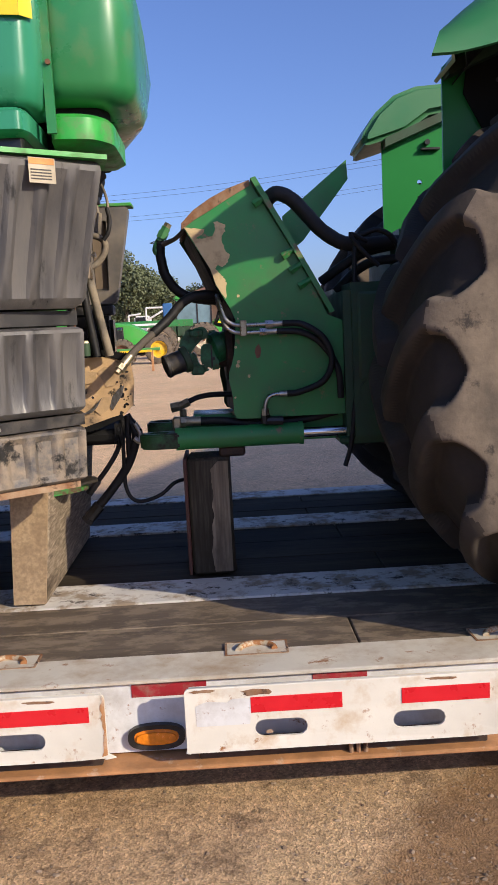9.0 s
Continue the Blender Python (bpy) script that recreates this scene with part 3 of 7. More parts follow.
def rail_bracket(x0, width, slots, tapes):
    h = 0.0
    br = thing("side_bracket", (x0, 0, 0.264), "white steel swing-out side bracket with slotted holes and red tape", "bracket", "side brackets along the trailer")
    bm = B()
    out = rounded([(x0, 0.268), (x0 + width, 0.268), (x0 + width, 0.467), (x0, 0.467)], 0.018)
    prism(bm, out, [slot(sx, 0.336, 0.076, 0.026) for sx in slots], 0.0, 0.008)
    box(bm, (x0 + 0.012, 0.006, 0.455), (x0 + width - 0.012, 0.028, 0.462), 0.002)
    box(bm, (x0 + 0.012, 0.006, 0.272), (x0 + width - 0.012, 0.055, 0.280), 0.002)
    bmesh.ops.bevel(bm, geom=[e for e in bm.edges if e.calc_length() > 0.3], offset=0.003, segments=1, affect="EDGES")
    part("plate", bm, white_trailer, br)
    for dx in (0.0, 0.022, 0.044):
        bm = B()
        rod(bm, (x0 + width * 0.52 + dx, 0.060, 0.213), (x0 + width * 0.52 + dx, 0.060, 0.272), 0.007, seg=8)
        part("hinge_pin", bm, rust_chalk, br, "rusty hinge pin")
    # dark box fills the dark gap between bracket and flange
    bm = B()
    box(bm, (x0 + 0.03, 0.07, 0.2135), (x0 + width - 0.03, 0.11, 0.262), 0.004)
    part("hinge_tube", bm, bearing_rust, br, "dark brown box that fills the dark gap behind the plate")
    rng = random.Random(int(x0 * 100))
    right = [(x0 + width - 0.004 - rng.uniform(0.002, 0.014), 0.28 + 0.18 * k / 14) for k in range(15)]
    bm = B()
    prism(bm, [(x0 + width - 0.001, 0.284), (x0 + width - 0.001, 0.454)] + right[::-1], [], -0.0012, -0.0002)
    part("rusty_end", bm, rust_rail, br, "rust along the bare end edge")
    for cx, cz, w, h in ((tapes[0][0] + 0.02, 0.447, 0.055, 0.014), (x0 + 0.05, 0.457, 0.040, 0.006), (x0 + width * 0.8, 0.455, 0.05, 0.006), (slots[0] - 0.035, 0.325, 0.012, 0.008)):
        bm = B()
        prism(bm, [(cx + w * math.cos(a) * rng.uniform(0.6, 1.1), cz + h * math.sin(a) * rng.uniform(0.5, 1.1)) for a in [q * 0.449 for q in range(14)]], [], -0.0010, -0.0002)
        part("rust_stain", bm, rust_chalk, br, "rust stain through the paint")
    if slots[0] - x0 > 0.2 and len(slots) > 1:
        top = [(x0 + 0.03 + 0.018 * k, 0.418 + 0.010 * k / 9 + rng.uniform(-0.006, 0.006)) for k in range(10)]
        bm = B()
        prism(bm, [(x0 + 0.032, 0.352), (x0 + 0.185, 0.352)] + top[::-1], [], -0.0012, -0.0002)
        part("torn_label", bm, grey_web, br, "torn white remains of a label")
    for a, b in tapes:
        bm = B()
        box(bm, (a, -0.0022, 0.386), (b, -0.0002, 0.432))
        part("red_tape", bm, red_tape, br, "red reflective tape")
    return br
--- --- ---
| GIVEN TASK |
All the lines above are to be given again exactly as they read, with the pictures removed.

| THE RESULT |
9.0 s
Continue the Blender Python (bpy) script that recreates this scene with part 3 of 7. More parts follow.
def rail_bracket(x0, width, slots, tapes):
    h = 0.0
    br = thing("side_bracket", (x0, 0, 0.264), "white steel swing-out side bracket with slotted holes and red tape", "bracket", "side brackets along the trailer")
    bm = B()
    out = rounded([(x0, 0.268), (x0 + width, 0.268), (x0 + width, 0.467), (x0, 0.467)], 0.018)
    prism(bm, out, [slot(sx, 0.336, 0.076, 0.026) for sx in slots], 0.0, 0.008)
    box(bm, (x0 + 0.012, 0.006, 0.455), (x0 + width - 0.012, 0.028, 0.462), 0.002)
    box(bm, (x0 + 0.012, 0.006, 0.272), (x0 + width - 0.012, 0.055, 0.280), 0.002)
    bmesh.ops.bevel(bm, geom=[e for e in bm.edges if e.calc_length() > 0.3], offset=0.003, segments=1, affect="EDGES")
    part("plate", bm, white_trailer, br)
    for dx in (0.0, 0.022, 0.044):
        bm = B()
        rod(bm, (x0 + width * 0.52 + dx, 0.060, 0.213), (x0 + width * 0.52 + dx, 0.060, 0.272), 0.007, seg=8)
        part("hinge_pin", bm, rust_chalk, br, "rusty hinge pin")
    # dark box fills the dark gap between bracket and flange
    bm = B()
    box(bm, (x0 + 0.03, 0.07, 0.2135), (x0 + width - 0.03, 0.11, 0.262), 0.004)
    part("hinge_tube", bm, bearing_rust, br, "dark brown box that fills the dark gap behind the plate")
    rng = random.Random(int(x0 * 100))
    right = [(x0 + width - 0.004 - rng.uniform(0.002, 0.014), 0.28 + 0.18 * k / 14) for k in range(15)]
    bm = B()
    prism(bm, [(x0 + width - 0.001, 0.284), (x0 + width - 0.001, 0.454)] + right[::-1], [], -0.0012, -0.0002)
    part("rusty_end", bm, rust_rail, br, "rust along the bare end edge")
    for cx, cz, w, h in ((tapes[0][0] + 0.02, 0.447, 0.055, 0.014), (x0 + 0.05, 0.457, 0.040, 0.006), (x0 + width * 0.8, 0.455, 0.05, 0.006), (slots[0] - 0.035, 0.325, 0.012, 0.008)):
        bm = B()
        prism(bm, [(cx + w * math.cos(a) * rng.uniform(0.6, 1.1), cz + h * math.sin(a) * rng.uniform(0.5, 1.1)) for a in [q * 0.449 for q in range(14)]], [], -0.0010, -0.0002)
        part("rust_stain", bm, rust_chalk, br, "rust stain through the paint")
    if slots[0] - x0 > 0.2 and len(slots) > 1:
        top = [(x0 + 0.03 + 0.018 * k, 0.418 + 0.010 * k / 9 + rng.uniform(-0.006, 0.006)) for k in range(10)]
        bm = B()
        prism(bm, [(x0 + 0.032, 0.352), (x0 + 0.185, 0.352)] + top[::-1], [], -0.0012, -0.0002)
        part("torn_label", bm, grey_web, br, "torn white remains of a label")
    for a, b in tapes:
        bm = B()
        box(bm, (a, -0.0022, 0.386), (b, -0.0002, 0.432))
        part("red_tape", bm, red_tape, br, "red reflective tape")
    return br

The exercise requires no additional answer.